Uptown Comedy Express (Self)

In this 1987 HBO comedy special, 5 black up-and-coming comedians did little skits and stand-up routines. If you can find it, you’ll see a very young Chris Rock and Robert Townsend. But you’ll also see a young Arsenio Hall doing stand-up and hilarious impersonations.

In fact, one of Arsenio’s bits about Magic Johnson, who happens to be in the crowd, was also part of his opening monologue for his very first night on his talk show. And speaking of his talk show…

Arsenio Hall with Jason

The Arsenio Hall Show (Self)

Running on Fox from 1989-1994, I think people often forget just how big The Arsenio Hall Show was.
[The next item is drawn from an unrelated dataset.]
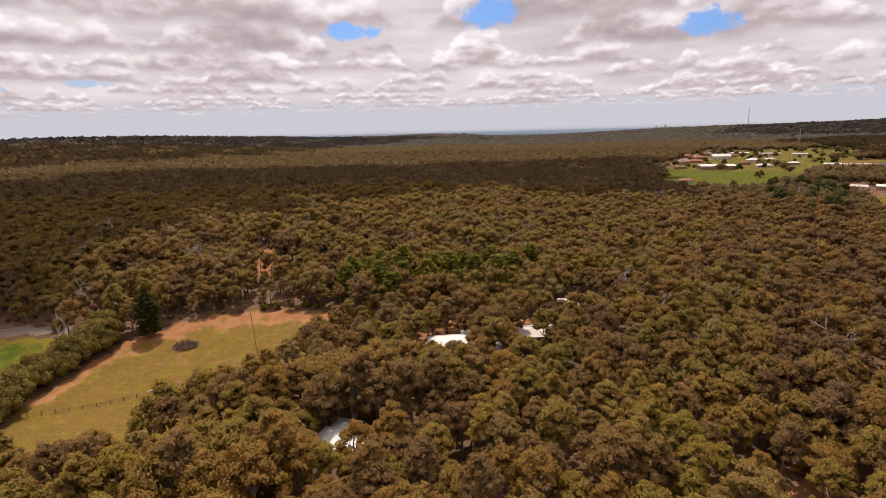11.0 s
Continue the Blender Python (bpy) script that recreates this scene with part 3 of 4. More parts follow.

What you may not know is that The Arsenio Hall Show had a rival back in 1989, and it was…The Pat Sajak Show. Yes, Wheel of Fortune’s Pat Sajak. Obviously, that show flopped, but The Arsenio Hall Show was a massive success, especially with black audiences. He would often have guests like George Lopez, Paula Abdul, and even Bill Clinton came on to play the sax on the show, which some believe is what endeared him to black Americans around the country.

I’d be remiss if I didn’t mention the controversial “Queer Nation” incident where Arsenio Hall went off on some gay audience members who asked why Arsenio didn’t have any gay guests on his show (Arsenio decried that he had Elton John on his show and had “gay friends."). But what I think made the show special was just how weird it could get, like when he had Macho Man Randy Savage on the show, or freaking Jason Voorhees. There have been many late night talk show hosts who have been wacky (Conan O’Brien, for instance), but few, if any, late night talk show hosts who could really get the crowd both in the audience and at home riled up. Hoo! Hoo! Hoo!

It’s a shame that we haven’t seen more of Arsenio Hall over the years, but he seems to be making a comeback of sorts. Hopefully, Coming To America 2 will jumpstart his career again fully, since I just can’t get enough of Arsenio Hall. He’s just too good.